- Instructions for the task
Copy the data exactly; pictures stay out of the copy.

- Data block
:::::
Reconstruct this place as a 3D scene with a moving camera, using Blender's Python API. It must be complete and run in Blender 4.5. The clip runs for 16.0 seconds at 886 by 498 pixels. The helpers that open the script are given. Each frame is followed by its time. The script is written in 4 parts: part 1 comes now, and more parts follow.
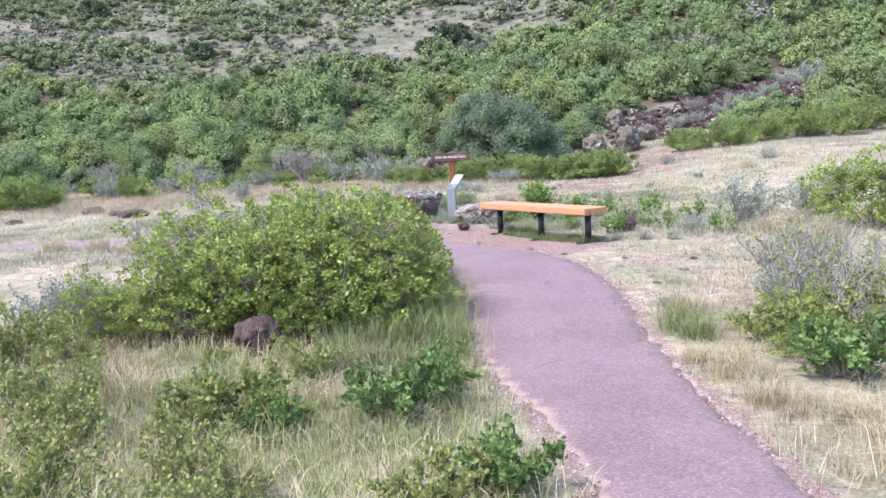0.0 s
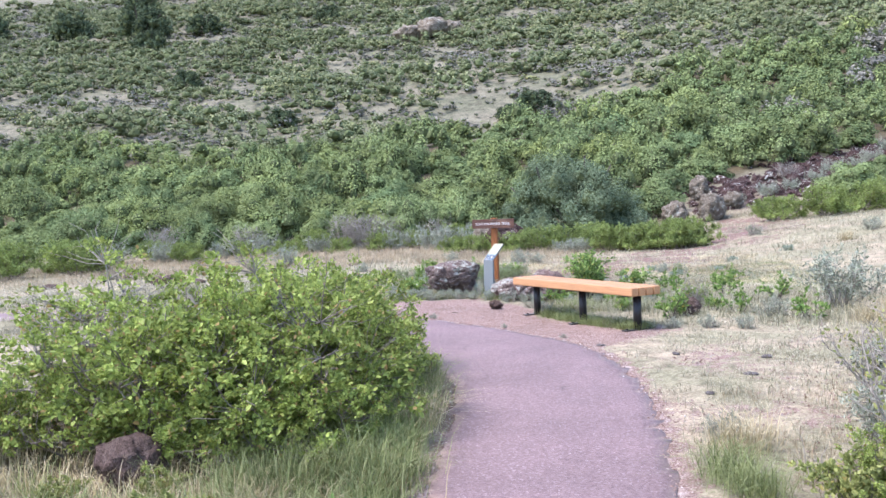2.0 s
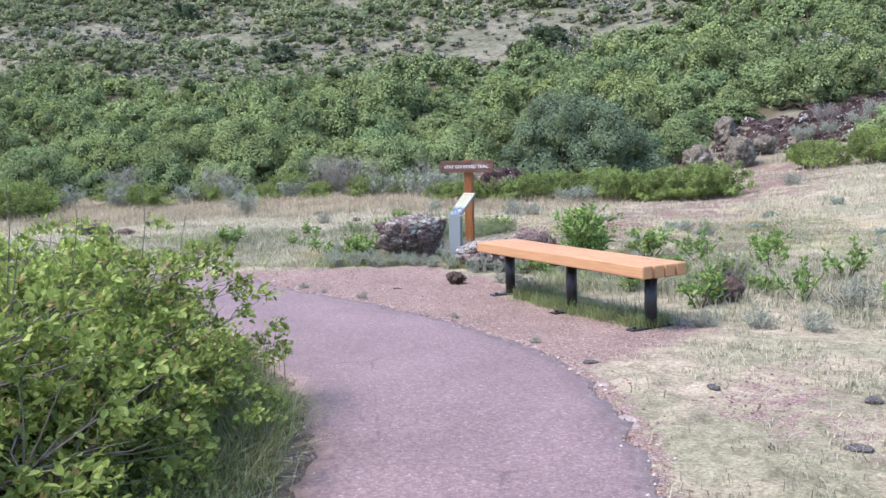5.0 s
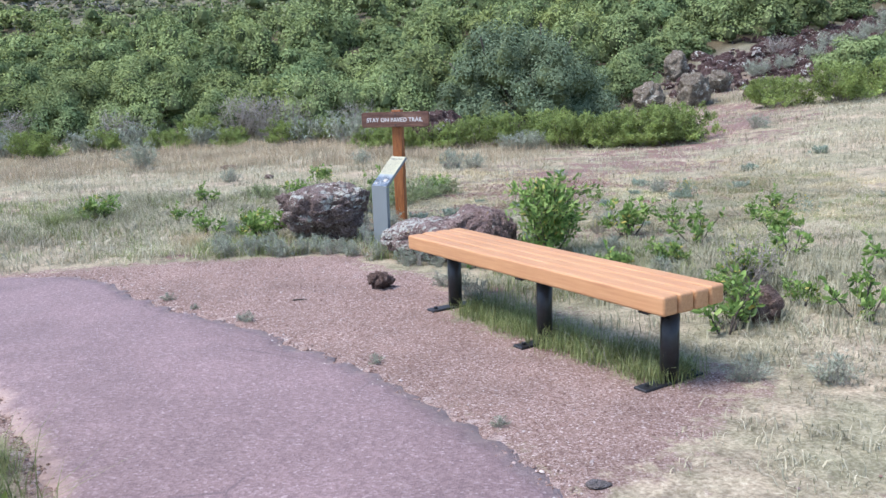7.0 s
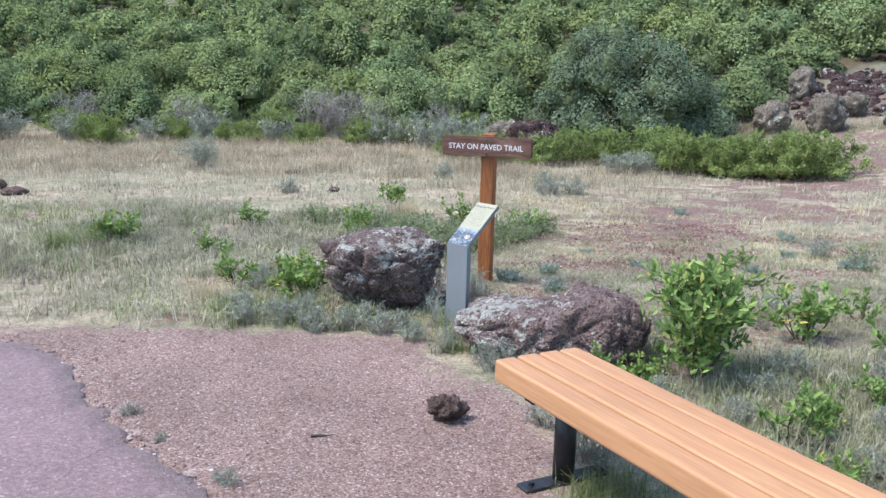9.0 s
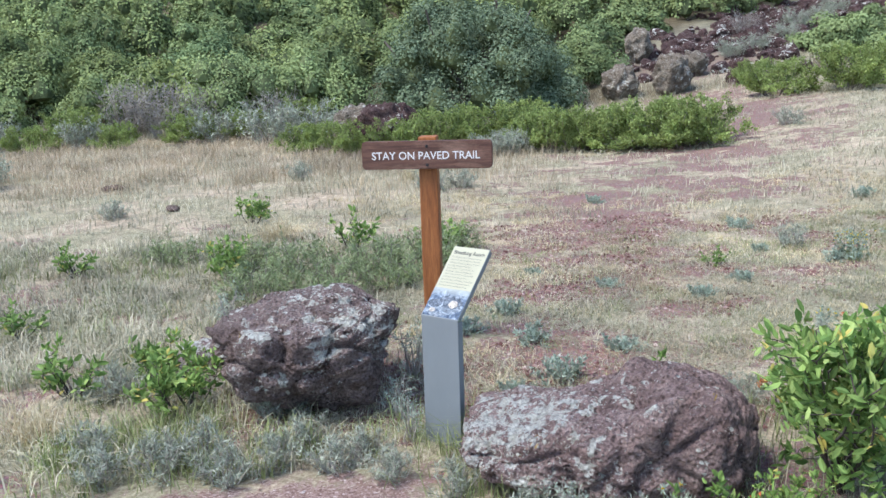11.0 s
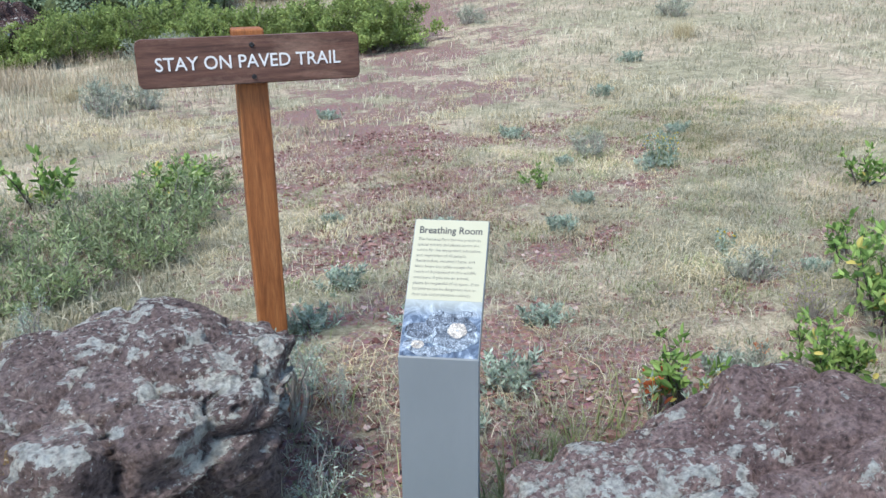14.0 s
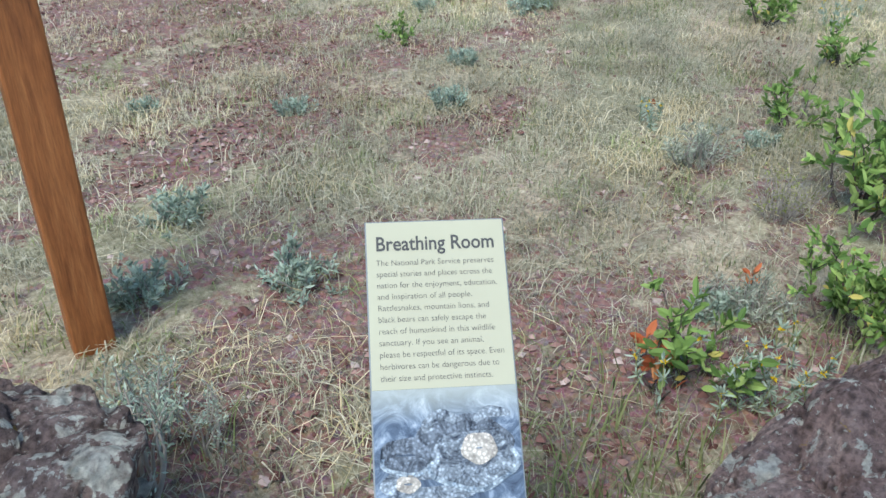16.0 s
:::::
- The solution
Reconstruct this place as a 3D scene with a moving camera, using Blender's Python API. It must be complete and run in Blender 4.5. The clip runs for 16.0 seconds at 886 by 498 pixels. The helpers that open the script are given. Each frame is followed by its time. The script is written in 4 parts: part 1 comes now, and more parts follow.
0.0 s
2.0 s
5.0 s
7.0 s
9.0 s
11.0 s
14.0 s
16.0 s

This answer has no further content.